Over the past 2 weeks I’ve been digging the tumbleweeds out of my garden. today I found the 2 horseradish plants I started back in March and they’re still alive.
This is the first time I’ve even planted them so first how do I know when to dig up the roots and second how can I process them. Just chop, simmer with vinegar and salt and can?
Man I love horseradish. Did you plant from seed?
You could pickle then process at will? I’ve only had it as a puree from the jar. That gets added to sour cream or what not.
I don’t know when you’re supposed to do it, but I usually harvest in the fall. I wash them, peel them, and grate very fine. I’ve played around with timing on when to add the vinegar, I’ve read that three minutes will give you peak heat, but since it takes way more than three minutes for me to grate the whole root that doesn’t really work out. Anyway, I never simmer it at all - I just add some vinegar and salt to taste, then stick it in the fridge. No sour cream or anything else mixed into mine.

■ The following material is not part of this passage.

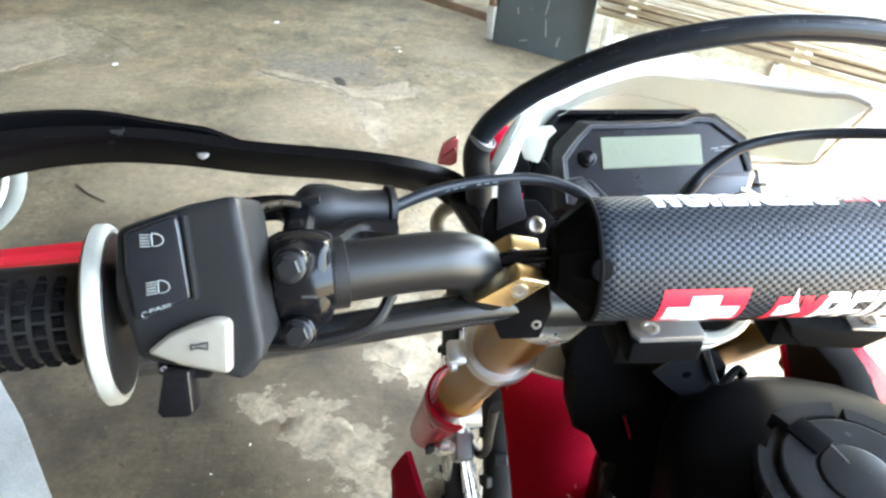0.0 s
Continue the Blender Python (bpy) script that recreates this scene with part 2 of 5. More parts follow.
def concrete():
    """Old trodden concrete: grey-brown, stained, with paler bare patches of uneven outline."""
    m = bpy.data.materials.new("old_concrete")
    m.use_nodes = True
    n, l = m.node_tree.nodes, m.node_tree.links
    b = n["Principled BSDF"]
    co = n.new("ShaderNodeTexCoord")

    def tex(scale, detail=6, rough=0.6, dist=0.0):
        t = n.new("ShaderNodeTexNoise")
        t.inputs["Scale"].default_value, t.inputs["Detail"].default_value = scale, detail
        t.inputs["Roughness"].default_value, t.inputs["Distortion"].default_value = rough, dist
        l.new(co.outputs["Object"], t.inputs["Vector"])
        return t

    def ramp(src, a, c, lo=0.35, hi=0.65):
        r = n.new("ShaderNodeValToRGB")
        r.color_ramp.elements[0].position, r.color_ramp.elements[1].position = lo, hi
        r.color_ramp.elements[0].color, r.color_ramp.elements[1].color = (*a, 1), (*c, 1)
        l.new(src, r.inputs["Fac"])
        return r.outputs["Color"]

    def blend(fac, a, c, mode="MIX"):
        x = n.new("ShaderNodeMix")
        x.data_type, x.blend_type = "RGBA", mode
        if isinstance(fac, float):
            x.inputs["Factor"].default_value = fac
        else:
            l.new(fac, x.inputs["Factor"])
        for k, v in (("A", a), ("B", c)):
            if isinstance(v, tuple):
                x.inputs[k].default_value = (*v, 1)
            else:
                l.new(v, x.inputs[k])
        return x.outputs["Result"]

    large, mid, grit = tex(0.9, 6, 0.6, 0.2), tex(5.5, 9, 0.68, 0.1), tex(70, 6, 0.7)
    col = ramp(large.outputs["Fac"], (0.124, 0.097, 0.061), (0.268, 0.221, 0.150), 0.32, 0.68)
    hue = tex(1.9, 7, 0.65, 0.4)
    tint = n.new("ShaderNodeMapRange")
    tint.inputs["From Min"].default_value, tint.inputs["From Max"].default_value, tint.inputs["To Max"].default_value = 0.45, 0.62, 0.6
    l.new(hue.outputs["Fac"], tint.inputs["Value"])
    col = blend(tint.outputs[0], col, (0.215, 0.158, 0.095))
    col = blend(0.9, col, ramp(mid.outputs["Fac"], (0.22, 0.212, 0.20), (0.78, 0.765, 0.73), 0.3, 0.7), "OVERLAY")
    fleck = tex(24, 8, 0.75, 0.1)
    col = blend(0.6, col, ramp(fleck.outputs["Fac"], (0.27, 0.26, 0.245), (0.72, 0.70, 0.67), 0.34, 0.66), "OVERLAY")
    col = blend(0.42, col, ramp(grit.outputs["Fac"], (0.26, 0.26, 0.255), (0.74, 0.735, 0.71), 0.32, 0.68), "OVERLAY")
    dark = tex(11, 9, 0.75, 0.2)
    spots = n.new("ShaderNodeMapRange")
    spots.inputs["From Min"].default_value, spots.inputs["From Max"].default_value = 0.63, 0.72
    spots.inputs["To Max"].default_value = 0.55
    l.new(dark.outputs["Fac"], spots.inputs["Value"])
    col = blend(spots.outputs[0], col, (0.07, 0.062, 0.05))
    # fine trowel strokes and tiny specks
    mp = n.new("ShaderNodeMapping")
    mp.inputs["Rotation"].default_value, mp.inputs["Scale"].default_value = (0, 0, radians(24)), (7, 90, 1)
    l.new(co.outputs["Object"], mp.inputs["Vector"])
    stroke = n.new("ShaderNodeTexNoise")
    stroke.inputs["Scale"].default_value, stroke.inputs["Detail"].default_value, stroke.inputs["Distortion"].default_value = 1.0, 5, 0.4
    l.new(mp.outputs[0], stroke.inputs["Vector"])
    col = blend(0.22, col, ramp(stroke.outputs["Fac"], (0.33, 0.33, 0.33), (0.64, 0.635, 0.62), 0.32, 0.66), "OVERLAY")
    col = blend(0.42, col, ramp(tex(240, 5, 0.75).outputs["Fac"], (0.20, 0.20, 0.195), (0.80, 0.79, 0.77), 0.30, 0.70), "OVERLAY")
    for scale, lo, hi, most, tone in ((110, 0.66, 0.70, 0.5, (0.42, 0.37, 0.28)), (95, 0.66, 0.70, 0.6, (0.05, 0.042, 0.03)), (42, 0.66, 0.70, 0.55, (0.40, 0.35, 0.26)), (33, 0.65, 0.69, 0.6, (0.05, 0.042, 0.03)), (7.3, 0.66, 0.69, 0.6, (0.07, 0.055, 0.04))):
        sp = n.new("ShaderNodeMapRange")
        sp.inputs["From Min"].default_value, sp.inputs["From Max"].default_value, sp.inputs["To Max"].default_value = lo, hi, most
        l.new(tex(scale, 3, 0.5, 0.3).outputs["Fac"], sp.inputs["Value"])
        col = blend(sp.outputs[0], col, tone)
    rough_edge, soft_edge = tex(8.5, 14, 0.68, 0.15), tex(2.6, 8, 0.6, 0.5)
    inner = tex(30, 12, 0.74, 0.1)

    def spot(cx, cy, hl, hw, turn, soft, most):
        """A mask round a place on the floor: ragged and crisp, or soft and cloudy."""
        mp = n.new("ShaderNodeMapping")
        mp.vector_type = "TEXTURE"
        mp.inputs["Location"].default_value, mp.inputs["Rotation"].default_value, mp.inputs["Scale"].default_value = (cx, cy, 0), (0, 0, radians(turn)), (hl, hw, 1)
        l.new(co.outputs["Object"], mp.inputs["Vector"])
        ln = n.new("ShaderNodeVectorMath")
        ln.operation = "LENGTH"
        l.new(mp.outputs[0], ln.inputs[0])
        ad = n.new("ShaderNodeMath")
        ad.operation = "MULTIPLY_ADD"
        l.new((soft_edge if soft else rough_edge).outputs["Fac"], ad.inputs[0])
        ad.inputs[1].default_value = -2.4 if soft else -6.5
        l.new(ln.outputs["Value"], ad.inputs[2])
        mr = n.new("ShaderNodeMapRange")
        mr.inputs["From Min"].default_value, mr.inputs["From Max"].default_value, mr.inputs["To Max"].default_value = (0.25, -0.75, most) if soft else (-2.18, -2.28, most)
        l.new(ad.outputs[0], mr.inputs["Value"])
        return mr.outputs[0]

    for st in STAINS_AND_SHADE:
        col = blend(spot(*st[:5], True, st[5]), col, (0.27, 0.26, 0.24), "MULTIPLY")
    for st in DUST:
        col = blend(spot(*st[:5], True, st[5]), col, ramp(inner.outputs["Fac"], (0.20, 0.145, 0.088), (0.40, 0.315, 0.21), 0.32, 0.68))
    for st in CHIPPED:
        col = blend(spot(*st[:5], False, st[5]), col, ramp(inner.outputs["Fac"], (0.085, 0.066, 0.046), (0.25, 0.205, 0.155), 0.34, 0.66))
    pale = ramp(inner.outputs["Fac"], (0.10, 0.075, 0.048), (0.37, 0.305, 0.215), 0.32, 0.64)
    total = None
    for st in PATCHES:
        mk = spot(*st[:5], False, st[5])
        col = blend(mk, col, pale)
        if total is None:
            total = mk
        else:
            mx = n.new("ShaderNodeMath")
            mx.operation = "MAXIMUM"
            l.new(total, mx.inputs[0])
            l.new(mk, mx.inputs[1])
            total = mx.outputs[0]
    l.new(col, b.inputs["Base Color"])
    rr = n.new("ShaderNodeMapRange")
    rr.inputs["To Min"].default_value, rr.inputs["To Max"].default_value = 0.5, 0.95
    l.new(mid.outputs["Fac"], rr.inputs["Value"])
    l.new(rr.outputs[0], b.inputs["Roughness"])
    hsum = n.new("ShaderNodeMath")
    hsum.operation = "MULTIPLY_ADD"
    l.new(total, hsum.inputs[0])
    hsum.inputs[1].default_value = -0.7
    l.new(mid.outputs["Fac"], hsum.inputs[2])
    hs2 = n.new("ShaderNodeMath")
    hs2.operation = "MULTIPLY_ADD"
    l.new(grit.outputs["Fac"], hs2.inputs[0])
    hs2.inputs[1].default_value = 0.35
    l.new(hsum.outputs[0], hs2.inputs[2])
    bp = n.new("ShaderNodeBump")
    bp.inputs["Strength"].default_value, bp.inputs["Distance"].default_value = 0.6, 0.006
    l.new(hs2.outputs[0], bp.inputs["Height"])
    l.new(bp.outputs[0], b.inputs["Normal"])
    return m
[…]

Fresh prepared horseradish is awesome on roast beef! ;D
The R.o.T. that really works is that you can dig Horseradish in any month that
has the letter “R” in it’s spelling. So wait till SeptembeR…or OctobeR…
etc…
I brewed a beer with this as an ingredient Once…and ONLY once…mind you…
http://forum.northernbrewer.com/viewtopic.php?f=1&t=40501&p=353145&hilit=horseradish#p353145
Edit: My horseradish plants are doing nicely this year. They thrive on neglect and poor conditions.
WalMart had them as root sections. I just bought one package of 2 roots, if this works I’ll plant a bunch more next year. That they survived this summer is amazing.
I like my horseradish straight, just a little salt and vinegar. And I really love a tiny dab of it on raw oysters.
I saw someone make some on a cooking show last night - they cut it into chunks and pureed it in a food processor. It seemed to work really well, I’ll try that next time instead of grating. That would help with the 3-minute timing too.
Unfortunately they didn’t explain their recipe at all, they just showed “after” in the cuisinart.
Wear PPE, Gloves, Goggles…
Edit; Maybe even consider move your operations to the outside.
Oysters wouldn’t be the same without it.
Did some light research and it appears they’re invasive. I’m looking for a spot in the back. If they don’t need much water then it’s golden. Wonder if the plants will keep the feral cats out of my backyard?

Did some light research and it appears they’re invasive. I’m looking for a spot in the back. If they don’t need much water then it’s golden. Wonder if the plants will keep the feral cats out of my backyard?
Definitely invasive. I keep mine in a pot, same as my mint.

WalMart had them as root sections. I just bought one package of 2 roots, if this works I’ll plant a bunch more next year. That they survived this summer is amazing.
Horseradish will take over wherever you plant it, and the surrounding area too. It can be started by planting the cut off tops of the roots (like starting carrots) or just planting a piece of the root so that part of it comes out above the ground’s surface.
It takes a lot of effort to keep horseradish from growing. Heap abuse upon it and it comes back even stronger.
A farmer in my area grew it 50 years ago commercially and you can still go harvest it from the ditch. Very, very hard to get rid of. Roundup will do it at a high rate if sprayed in the fall but otherwise, you’ll have it forever.